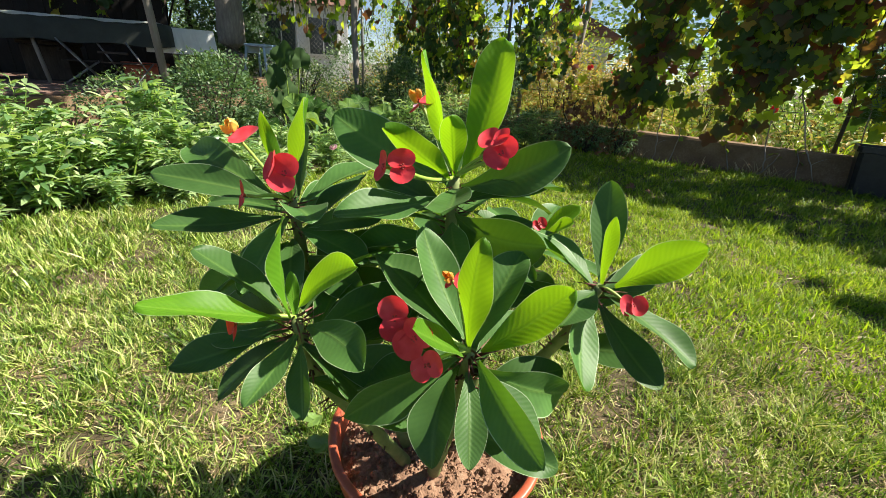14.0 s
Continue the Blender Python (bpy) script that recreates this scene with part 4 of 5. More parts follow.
def vine(name, x0, x1, y0, z0, z1, n, mat, label, seed, size=0.105, depth=0.25, slope=0.09, lit_share=0.27):
    """A hanging vine: thin wooden canes and lobed leaves in clumps."""
    rng = random.Random(seed)
    root = thing(name, (0, 0, 0), label, "vine", "grape vines")
    bm = bmesh.new()
    canes = []
    for _ in range(int(11 * (x1 - x0))):
        x = rng.uniform(x0, x1)
        top = (x + rng.uniform(-0.3, 0.3), y0 + slope * x + rng.uniform(0, depth), z1)
        pts = curved(top, (x, y0 + slope * x + rng.uniform(0, depth), rng.uniform(z0, z0 + 0.5)), (rng.uniform(-0.1, 0.1), 0, 0), 7, 0.02, rng)
        canes.append(pts)
        add_tube(bm, pts, taper(0.008, 0.003, 7), 5)
    part("cane_tangle", bm, M_BARK, root, kind="stuff")
    P = []
    while len(P) < n:
        c = canes[rng.randrange(len(canes))]
        i = rng.randrange(7)
        q = c[i].lerp(c[i + 1], rng.random()) + Vector((rng.gauss(0, 0.09), rng.gauss(0, 0.06), rng.gauss(0, 0.06)))
        if q.z > z0 - 0.03:
            P.append(q)
    P = np.array(P)
    d = np.c_[RNG.normal(size=n) * 0.6, RNG.normal(size=n) * 0.5 - 0.2, -np.ones(n)]
    up = np.c_[RNG.normal(size=n) * 0.5, -np.ones(n) + RNG.normal(size=n) * 0.6, RNG.uniform(0, 0.8, n)]
    L = size * RNG.uniform(0.55, 1.25, n)
    # a random share of leaves takes the sunlit-coloured copy, the rest stay dark
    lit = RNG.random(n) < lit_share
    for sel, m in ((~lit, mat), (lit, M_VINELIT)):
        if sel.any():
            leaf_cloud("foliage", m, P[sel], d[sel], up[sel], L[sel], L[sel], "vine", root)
    return root


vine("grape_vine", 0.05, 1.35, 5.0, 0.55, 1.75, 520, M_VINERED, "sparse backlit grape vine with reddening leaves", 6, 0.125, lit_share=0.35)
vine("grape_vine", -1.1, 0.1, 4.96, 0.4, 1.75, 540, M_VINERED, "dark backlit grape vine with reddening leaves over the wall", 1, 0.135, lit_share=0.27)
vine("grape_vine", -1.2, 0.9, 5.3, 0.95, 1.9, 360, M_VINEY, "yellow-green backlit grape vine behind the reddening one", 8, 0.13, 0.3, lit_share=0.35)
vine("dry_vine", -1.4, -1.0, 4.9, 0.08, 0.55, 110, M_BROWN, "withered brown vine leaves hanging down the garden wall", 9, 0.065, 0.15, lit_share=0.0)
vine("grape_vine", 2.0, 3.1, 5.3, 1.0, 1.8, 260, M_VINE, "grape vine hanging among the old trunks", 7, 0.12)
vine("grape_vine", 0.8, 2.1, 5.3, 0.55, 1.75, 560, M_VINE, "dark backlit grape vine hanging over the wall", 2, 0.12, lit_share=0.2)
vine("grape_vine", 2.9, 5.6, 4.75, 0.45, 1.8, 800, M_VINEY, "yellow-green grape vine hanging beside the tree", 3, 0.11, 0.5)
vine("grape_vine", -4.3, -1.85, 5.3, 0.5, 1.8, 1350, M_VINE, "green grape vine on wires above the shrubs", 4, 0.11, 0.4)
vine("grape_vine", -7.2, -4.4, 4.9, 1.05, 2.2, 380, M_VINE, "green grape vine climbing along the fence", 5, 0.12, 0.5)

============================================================

• _WHAT YOU NEED TO DO_:
Leave out the pictures and transcribe everything else exactly.

• _CORRECT ANSWER_:
14.0 s
Continue the Blender Python (bpy) script that recreates this scene with part 4 of 5. More parts follow.
def vine(name, x0, x1, y0, z0, z1, n, mat, label, seed, size=0.105, depth=0.25, slope=0.09, lit_share=0.27):
    """A hanging vine: thin wooden canes and lobed leaves in clumps."""
    rng = random.Random(seed)
    root = thing(name, (0, 0, 0), label, "vine", "grape vines")
    bm = bmesh.new()
    canes = []
    for _ in range(int(11 * (x1 - x0))):
        x = rng.uniform(x0, x1)
        top = (x + rng.uniform(-0.3, 0.3), y0 + slope * x + rng.uniform(0, depth), z1)
        pts = curved(top, (x, y0 + slope * x + rng.uniform(0, depth), rng.uniform(z0, z0 + 0.5)), (rng.uniform(-0.1, 0.1), 0, 0), 7, 0.02, rng)
        canes.append(pts)
        add_tube(bm, pts, taper(0.008, 0.003, 7), 5)
    part("cane_tangle", bm, M_BARK, root, kind="stuff")
    P = []
    while len(P) < n:
        c = canes[rng.randrange(len(canes))]
        i = rng.randrange(7)
        q = c[i].lerp(c[i + 1], rng.random()) + Vector((rng.gauss(0, 0.09), rng.gauss(0, 0.06), rng.gauss(0, 0.06)))
        if q.z > z0 - 0.03:
            P.append(q)
    P = np.array(P)
    d = np.c_[RNG.normal(size=n) * 0.6, RNG.normal(size=n) * 0.5 - 0.2, -np.ones(n)]
    up = np.c_[RNG.normal(size=n) * 0.5, -np.ones(n) + RNG.normal(size=n) * 0.6, RNG.uniform(0, 0.8, n)]
    L = size * RNG.uniform(0.55, 1.25, n)
    # a random share of leaves takes the sunlit-coloured copy, the rest stay dark
    lit = RNG.random(n) < lit_share
    for sel, m in ((~lit, mat), (lit, M_VINELIT)):
        if sel.any():
            leaf_cloud("foliage", m, P[sel], d[sel], up[sel], L[sel], L[sel], "vine", root)
    return root


vine("grape_vine", 0.05, 1.35, 5.0, 0.55, 1.75, 520, M_VINERED, "sparse backlit grape vine with reddening leaves", 6, 0.125, lit_share=0.35)
vine("grape_vine", -1.1, 0.1, 4.96, 0.4, 1.75, 540, M_VINERED, "dark backlit grape vine with reddening leaves over the wall", 1, 0.135, lit_share=0.27)
vine("grape_vine", -1.2, 0.9, 5.3, 0.95, 1.9, 360, M_VINEY, "yellow-green backlit grape vine behind the reddening one", 8, 0.13, 0.3, lit_share=0.35)
vine("dry_vine", -1.4, -1.0, 4.9, 0.08, 0.55, 110, M_BROWN, "withered brown vine leaves hanging down the garden wall", 9, 0.065, 0.15, lit_share=0.0)
vine("grape_vine", 2.0, 3.1, 5.3, 1.0, 1.8, 260, M_VINE, "grape vine hanging among the old trunks", 7, 0.12)
vine("grape_vine", 0.8, 2.1, 5.3, 0.55, 1.75, 560, M_VINE, "dark backlit grape vine hanging over the wall", 2, 0.12, lit_share=0.2)
vine("grape_vine", 2.9, 5.6, 4.75, 0.45, 1.8, 800, M_VINEY, "yellow-green grape vine hanging beside the tree", 3, 0.11, 0.5)
vine("grape_vine", -4.3, -1.85, 5.3, 0.5, 1.8, 1350, M_VINE, "green grape vine on wires above the shrubs", 4, 0.11, 0.4)
vine("grape_vine", -7.2, -4.4, 4.9, 1.05, 2.2, 380, M_VINE, "green grape vine climbing along the fence", 5, 0.12, 0.5)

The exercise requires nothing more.